Synopses & Reviews
This book offers a unified collection of published and unpublished papers by Robert Audi, a renowned defender of the rationalist position in ethics. Taken together, the essays present a vigorous, broadly-based argument in moral epistemology and a related account of reasons for action and their bearing on moral justification and moral character. Part I details Audi's compelling moral epistemology while Part II offers a unique vision of ethical concepts and an account of moral explanation, as well as a powerful model of moral realism. Part III extends this account of moral explanation to moral responsibility for both actions and character and to the relation between virtue and the actions that express it. Part IV elaborates a theory of reasons for action that locates them in relation to three of their traditionally major sources: desire, moral judgment, and value.
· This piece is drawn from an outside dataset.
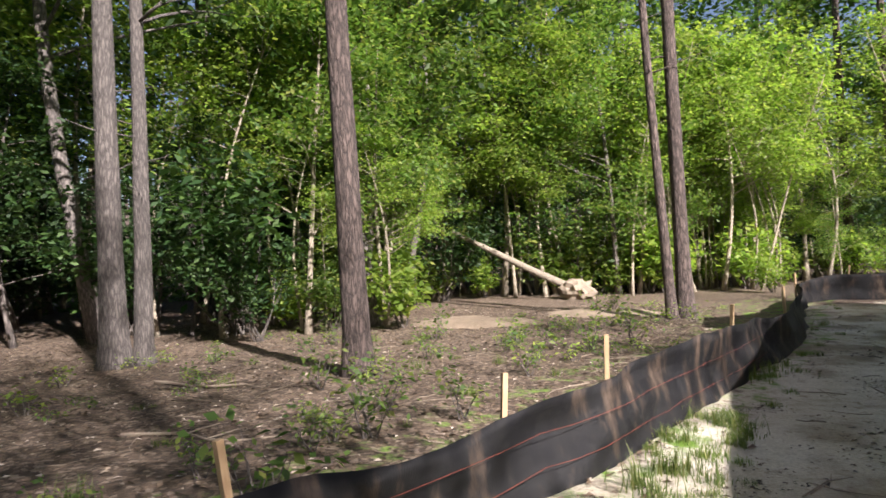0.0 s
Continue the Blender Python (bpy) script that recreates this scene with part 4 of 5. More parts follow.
def join_far():
    nr = np.random.default_rng(3)
    for kind, label, skip in (("trunk", "trunks of the farther young trees", 1), ("crown", "leafage of the farther young trees", 3)):
        by = {}
        for proto, x, y, s, turn in FARLIST:
            me = next(c for c in proto.children if c.name.split(".")[0] in (("trunk", "stem") if kind == "trunk" else ("crown", "foliage"))).data
            by.setdefault(me.materials[0], []).append((me, x, y, s, turn))
        for material, items in by.items():
            Vs, Fs, base = [], [], 0
            cache = {}
            for me, x, y, s, turn in items:
                if me not in cache:
                    co = np.empty(len(me.vertices) * 3, np.float32)
                    me.vertices.foreach_get("co", co)
                    co = co.reshape(-1, 3).astype(float)
                    if kind == "crown":
                        q = co.reshape(-1, 4, 3)[::skip]
                        c = q.mean(1, keepdims=True)
                        co = (c + (q - c) * 1.6).reshape(-1, 3)
                        f = np.arange(len(co)).reshape(-1, 4)
                    else:
                        f = np.array([tuple(p.vertices) for p in me.polygons if len(p.vertices) == 4 and max(p.vertices) - min(p.vertices) > 3])
                    cache[me] = (co, f)
                co, f = cache[me]
                a = radians(turn)
                R = np.array([[math.cos(a), -math.sin(a), 0], [math.sin(a), math.cos(a), 0], [0, 0, 1]]) * s
                Vs.append(co @ R.T + np.array([x, y, gz(x, y) - 0.04]))
                Fs.append(f + base)
                base += len(co)
            tagged(mesh_np("far_trees", np.concatenate(Vs), np.concatenate(Fs), material), label, "trees", kind="stuff")


def make_pine(seed, h, r, crown_from, leaves=900, bark=None, label="tall pine with plated bark and a high open crown", size=0.34):
    rng, nr = random.Random(seed), np.random.default_rng(seed)
    e = thing("pine_tree", label, "tree", group="pines")
    bm = bmesh.new()
    n = 22
    pts, rad = [], []
    bx, by = rng.uniform(-0.3, 0.3), rng.uniform(-0.3, 0.3)
    for i in range(n + 1):
        f = (i / n) ** 1.4
        z = f * h
        pts.append((bx * math.sin(f * 2.6), by * math.sin(f * 3.1), z - 0.1))
        flare = 0.55 * math.exp(-z / 0.28) + 0.12 * math.exp(-z / 1.5)
        rad.append(r * (1 - 0.72 * f) * (1 + flare))
    tube(bm, pts, rad, 14, 0.05, rng)
    tips = []
    for k in range(26):
        f = rng.uniform(crown_from, 0.99)
        z = f * h
        a = rng.uniform(0, 6.28)
        L = (1.05 - f) / (1.05 - crown_from) * h * 0.17 + 0.7
        i = min(n - 1, int((f ** (1 / 1.4)) * n))
        branch_out(bm, rng, Vector(pts[i]).lerp(Vector(pts[i + 1]), 0.5), (math.cos(a), math.sin(a), 0.35), L, 0.045, 1, tips, 4)
    for k in range(6):
        f = rng.uniform(0.2, crown_from)
        a = rng.uniform(0, 6.28)
        i = min(n - 1, int((f ** (1 / 1.4)) * n))
        branch_out(bm, rng, pts[i], (math.cos(a), math.sin(a), 0.1), rng.uniform(0.3, 1.2), 0.02, 0, [], 4)
    part("trunk", bm, bark or BARK_PINE, e, smooth=True)
    V, F = leaf_quads(nr, [tuple(t) for t in tips], 0.5, max(1, leaves // max(1, len(tips))), size, 0.7, 0.30)
    mesh_np("crown", V, F, NEEDLE, e)
    return e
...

Clear and illuminating, Audi's introduction outlines and interconnects the self-contained but cumulatively arranged essays. It also places them in relation to classical and contemporary literature, and directs readers to large segments of thematically connected material spread throughout the book. Audi ends with a powerfully synthetic final essay.
Review
"In these lively and wide-ranging essays, Robert Audi develops the most sophisticated, subtle, and detailed version of moral intuitionism since W. D. Ross. Audi also explores connections between his moral epistemology and moral psychology, the metaphysics of action, and a general theory of rationality. This book should be not only read but also carefully studied by everyone interested in moral theory."--Walter Sinnott-Armstrong,
Dartmouth College"In defending ethical intuitionism, objective values and objective reasons for action, Audi swims against the stream. People interested in ethical theory should read this book to make sure they are headed in the right direction."--Bruce Russell, Wayne State University
"This extremely ambitious book reconfirms Audi's status as one of the most prominent philosophers writing about ethics and its relationship to other fields, especially epistemology....Important not only for Audi's sophisticated intuitionist theory, but also for its clarification of major alternatives to intuitionism."--Bernard Gert, Dartmouth College>
"Significant, carefully argued, broad in scope."--Roger Crisp, St. Anne's College, Oxford
Synopsis
This book presents an ethical theory that uniquely integrates naturalistic and rationalistic elements. Robert Audi develops his theory in four areas: moral epistemology, the metaphysics of ethics, moral psychology, and the foundations of ethics. Comprising both new and published work, the book sets forth a moderate intuitionism, clarifies the relation between reason and motivation, constructs a theory of intrinsic value and its place in moral obligation, and presents a sophisticated account of moral justification. The concluding chapter articulates a new normative framework built from both Kantian and intuitionist elements.
Connecting ethics in novel ways to both the theory of value and the philosophy of action, the essays explore topics such as ethical intuition, reason and judgement, and virtue. Audi also considers major views in the history of ethics, including those of Aristotle, Hume, Kant, Mill, Moore, and W. D. Ross, and engages contemporary work on autonomy, responsibility, objectivity, reasons, and other issues. Clear and conceptually rich, this book makes vital reading for students and scholars of ethics.